I felt naked in the desert.

There’s one morning in particular that I remember feeling this way. I was sure that I couldn’t do this another moment (much less another week!). But as I was crying, something broke and I began to share my heart in prayer. Things that I’ve closed the door on long ago, things that I’d forgotten about, dreams that I’d become disillusioned by. And as I stood there in my desert, open and vulnerable before my Creator, something changed. After that I began to crave time with Him. Prayer wasn’t something I just checked off my list, but I actually woke up wanting to talk to Him. That real relationship I had set out to find was beginning to form.

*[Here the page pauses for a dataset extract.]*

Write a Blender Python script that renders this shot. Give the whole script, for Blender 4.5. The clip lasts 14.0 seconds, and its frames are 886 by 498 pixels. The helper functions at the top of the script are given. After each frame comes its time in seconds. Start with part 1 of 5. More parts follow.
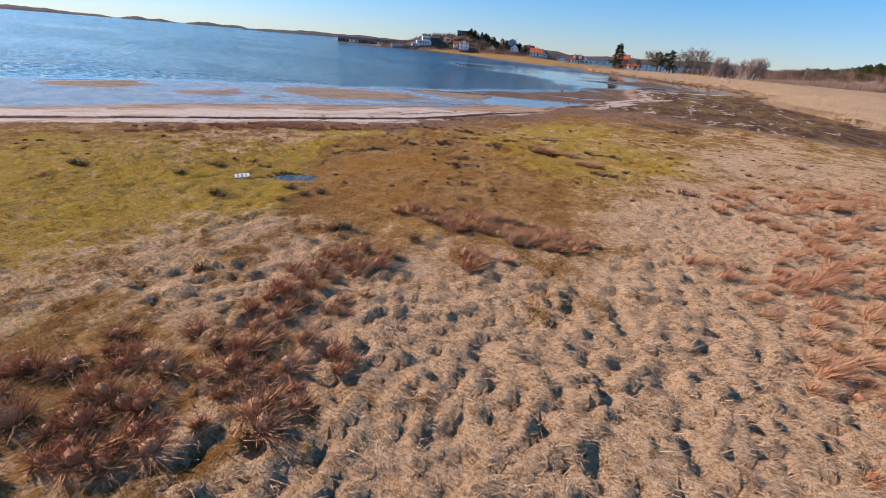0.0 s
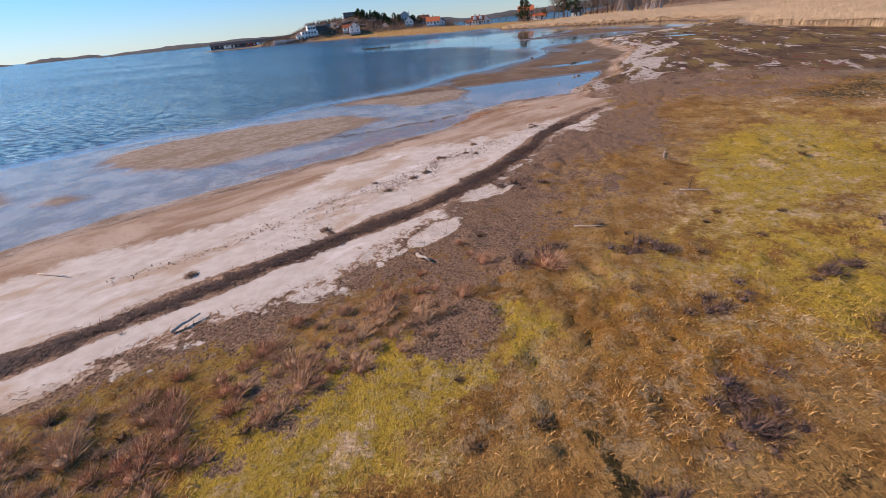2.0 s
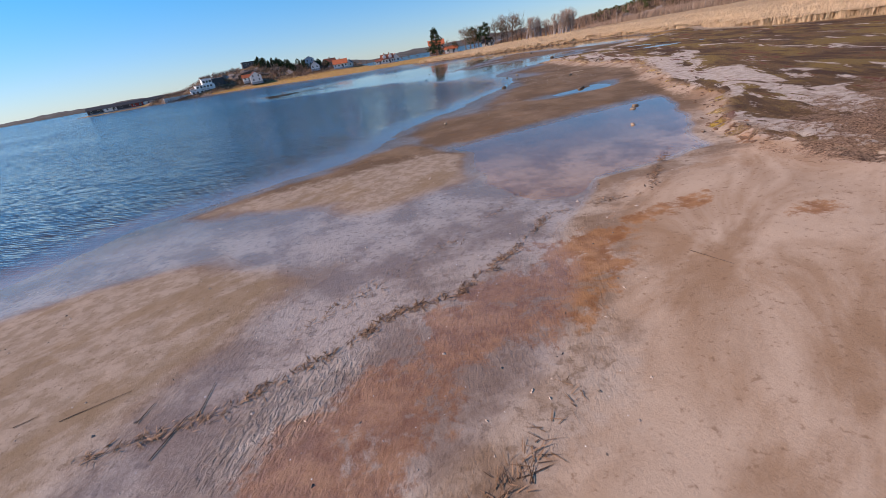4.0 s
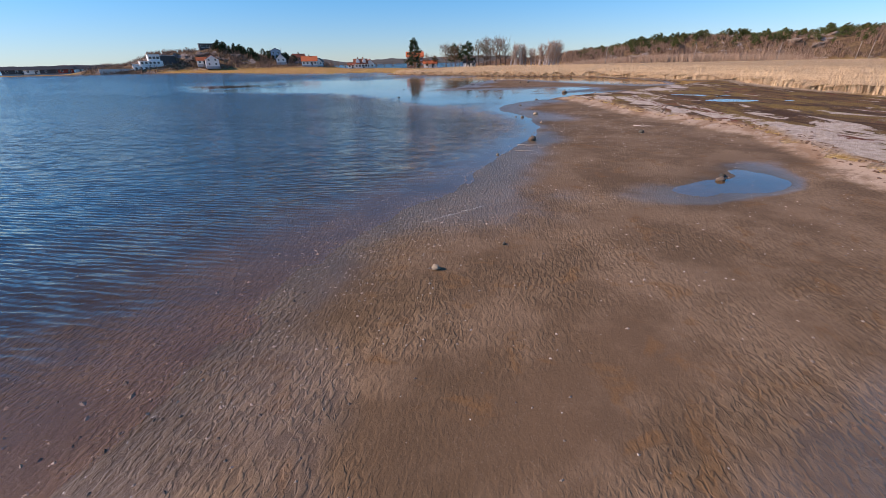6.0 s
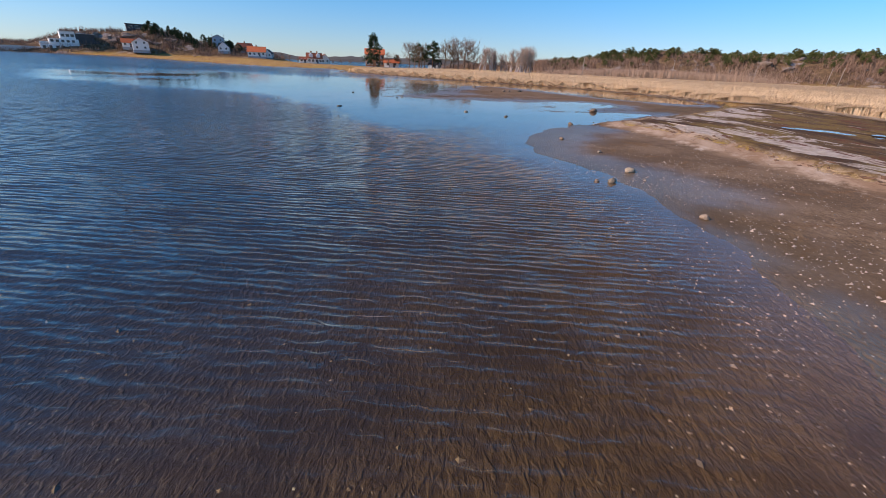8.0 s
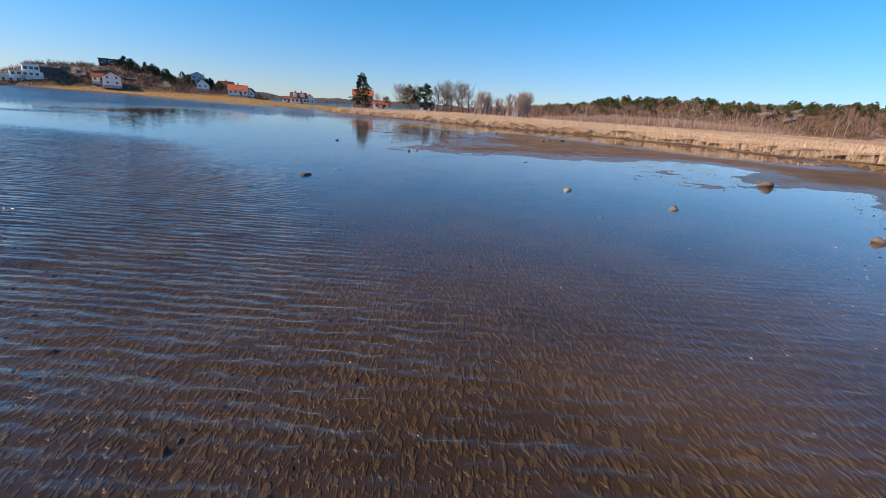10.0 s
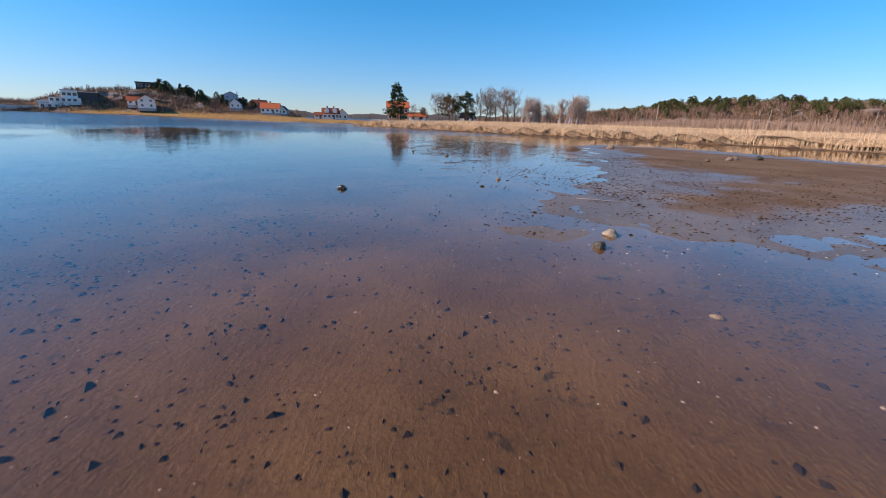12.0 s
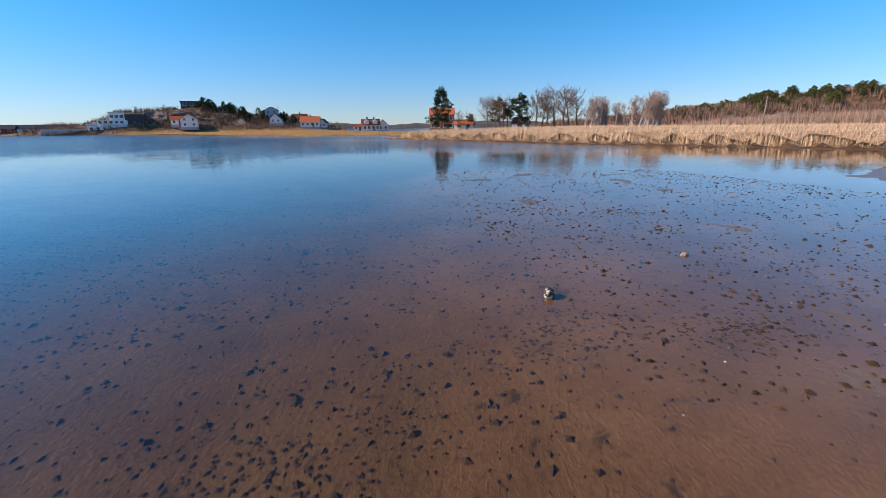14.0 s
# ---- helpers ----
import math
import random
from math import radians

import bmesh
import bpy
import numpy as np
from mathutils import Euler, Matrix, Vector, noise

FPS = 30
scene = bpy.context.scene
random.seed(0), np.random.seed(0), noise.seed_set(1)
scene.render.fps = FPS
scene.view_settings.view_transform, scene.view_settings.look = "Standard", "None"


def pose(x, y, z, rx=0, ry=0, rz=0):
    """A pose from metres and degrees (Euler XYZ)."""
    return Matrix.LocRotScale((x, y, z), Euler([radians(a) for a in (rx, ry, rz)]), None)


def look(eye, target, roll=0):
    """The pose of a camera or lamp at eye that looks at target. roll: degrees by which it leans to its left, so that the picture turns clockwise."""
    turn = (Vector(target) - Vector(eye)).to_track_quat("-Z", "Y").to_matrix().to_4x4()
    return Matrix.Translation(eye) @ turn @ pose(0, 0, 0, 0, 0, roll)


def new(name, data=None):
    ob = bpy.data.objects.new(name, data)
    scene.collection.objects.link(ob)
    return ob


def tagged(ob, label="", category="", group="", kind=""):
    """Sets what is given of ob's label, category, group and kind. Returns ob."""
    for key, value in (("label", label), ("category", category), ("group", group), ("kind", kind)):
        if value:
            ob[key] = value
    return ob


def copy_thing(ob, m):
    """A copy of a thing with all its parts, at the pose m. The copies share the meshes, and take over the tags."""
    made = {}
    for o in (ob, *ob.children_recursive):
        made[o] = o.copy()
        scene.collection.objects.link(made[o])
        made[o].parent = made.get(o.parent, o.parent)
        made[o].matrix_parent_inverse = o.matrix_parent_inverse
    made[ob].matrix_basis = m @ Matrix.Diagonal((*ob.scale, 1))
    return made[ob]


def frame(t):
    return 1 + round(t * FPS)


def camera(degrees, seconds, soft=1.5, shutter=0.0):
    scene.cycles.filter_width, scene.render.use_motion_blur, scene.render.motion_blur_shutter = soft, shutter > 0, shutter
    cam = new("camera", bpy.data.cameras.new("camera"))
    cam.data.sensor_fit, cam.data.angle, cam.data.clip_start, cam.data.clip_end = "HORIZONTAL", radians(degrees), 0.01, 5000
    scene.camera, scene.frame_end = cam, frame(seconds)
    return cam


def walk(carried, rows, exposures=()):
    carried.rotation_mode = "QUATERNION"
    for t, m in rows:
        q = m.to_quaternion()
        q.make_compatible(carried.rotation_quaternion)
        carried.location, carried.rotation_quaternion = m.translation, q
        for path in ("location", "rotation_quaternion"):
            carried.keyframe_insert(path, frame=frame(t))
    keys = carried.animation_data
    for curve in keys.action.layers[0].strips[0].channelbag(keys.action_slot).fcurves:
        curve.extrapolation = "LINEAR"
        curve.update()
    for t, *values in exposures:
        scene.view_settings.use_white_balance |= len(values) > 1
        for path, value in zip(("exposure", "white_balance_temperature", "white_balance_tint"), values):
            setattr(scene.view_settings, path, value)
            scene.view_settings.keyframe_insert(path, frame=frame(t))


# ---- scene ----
cam = camera(93.0, 14.0, soft=0.7, shutter=0.04)
PATH = [
    (0, (0.511, 0.869, 6.463), (0.439, 2.666, 5.588), 4.8),
    (0.5, (-1.203, 6.186, 6.625), (-1.218, 7.963, 5.708), 4.8),
    (1, (-3.119, 12.285, 6.683), (-3.06, 14.037, 5.72), 0.2),
    (1.5, (-4.591, 17.999, 6.511), (-4.467, 19.741, 5.536), -3.0),
    (2, (-5.752, 24.764, 6.031), (-5.546, 26.51, 5.077), -5.9),
    (2.5, (-6.265, 30.384, 5.664), (-5.945, 32.14, 4.761), -8.8),
    (3, (-6.329, 36.036, 5.657), (-5.916, 37.81, 4.829), -11.1),
    (3.5, (-5.752, 41.62, 5.65), (-5.264, 43.384, 4.842), -10.7),
    (4, (-4.804, 46.62, 4.821), (-4.274, 48.348, 3.964), -10.1),
    (6.5, (4.386, 71.99, 4.328), (5.168, 73.645, 3.521), 0.6),
    (7, (6.435, 77.41, 4.241), (7.266, 79.037, 3.429), 1.2),
    (7.5, (8.271, 82.327, 3.98), (9.141, 83.923, 3.146), 1.9),
    (8, (10.727, 87.185, 3.447), (11.644, 88.77, 2.642), 2.6),
    (8.2, (11.508, 89.08, 3.277), (12.448, 90.665, 2.5), 2.9),
    (10.3, (17.875, 108.754, 2.608), (18.887, 110.361, 1.981), 3.9),
    (10.5, (18.615, 110.765, 2.504), (19.604, 112.382, 1.864), 3.6),
    (11, (20.499, 115.853, 2.237), (21.435, 117.495, 1.584), 2.9),
    (11.5, (22.304, 120.736, 1.975), (23.212, 122.411, 1.368), 2.3),
    (12, (24.105, 125.898, 1.916), (24.981, 127.598, 1.329), 1.7),
    (12.5, (25.905, 130.866, 1.92), (26.742, 132.584, 1.33), 1.1),
    (13, (27.744, 136.041, 1.885), (28.526, 137.789, 1.308), 0.4),
    (13.5, (29.506, 140.826, 1.967), (30.239, 142.597, 1.394), -0.2),
    (14, (31.334, 145.931, 2.042), (32.021, 147.724, 1.484), -0.7),
]
walk(cam, [(t, look(eye, target, roll)) for t, eye, target, roll in PATH], [(0.0, 0.0, 6450, 14)])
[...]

Don’t be fooled though. There were many days when I was hangry and didn’t feel the presence of God and had to force myself to open my Bible (there were also days that I didn’t open it at all). But there’s something beautiful and powerful in trusting God’s heart and intentions towards you even when your emotions and circumstances tell you differently.

I’m not telling you about this season to show off how spiritual I am or how much self control I have. I know myself well enough to know that I absolutely do not have the self control needed to make it through the last three weeks. But I’m telling you this to remind you that seeking God is a choice. I had to wake up every day and choose God. To choose to rely on His strength and on His grace to get me through that moment, that hour, that day, those weeks.

As my season in the wilderness has come to an end, I’ve had a new set of doubts. What if beginning to eat again undoes everything that I learned in this season? What if I just drift right back into my old habits and comforts?

I laid in bed for two hours this morning, afraid to get up and drink juice.

One of the beautiful things about this season in the wilderness is that it does have an ending. And I’m reminded that God isn’t only allowed to speak in the desert. He doesn’t stop working in my life just because I start eating again. But it is still my choice. I must choose to make Him a priority in my life, even when everything else is clamoring for my attention.

And to be honest, there will always be other things striving for first place. In seasons of plenty it’s easy to just focus on our own pleasure; and in seasons of scarcity it’s tempting to forget God in the midst of our pain.

So, no matter what this next season holds, whether wilderness or garden, let’s choose to turn to our Father. Because there is no taste in the world that can compare to His presence.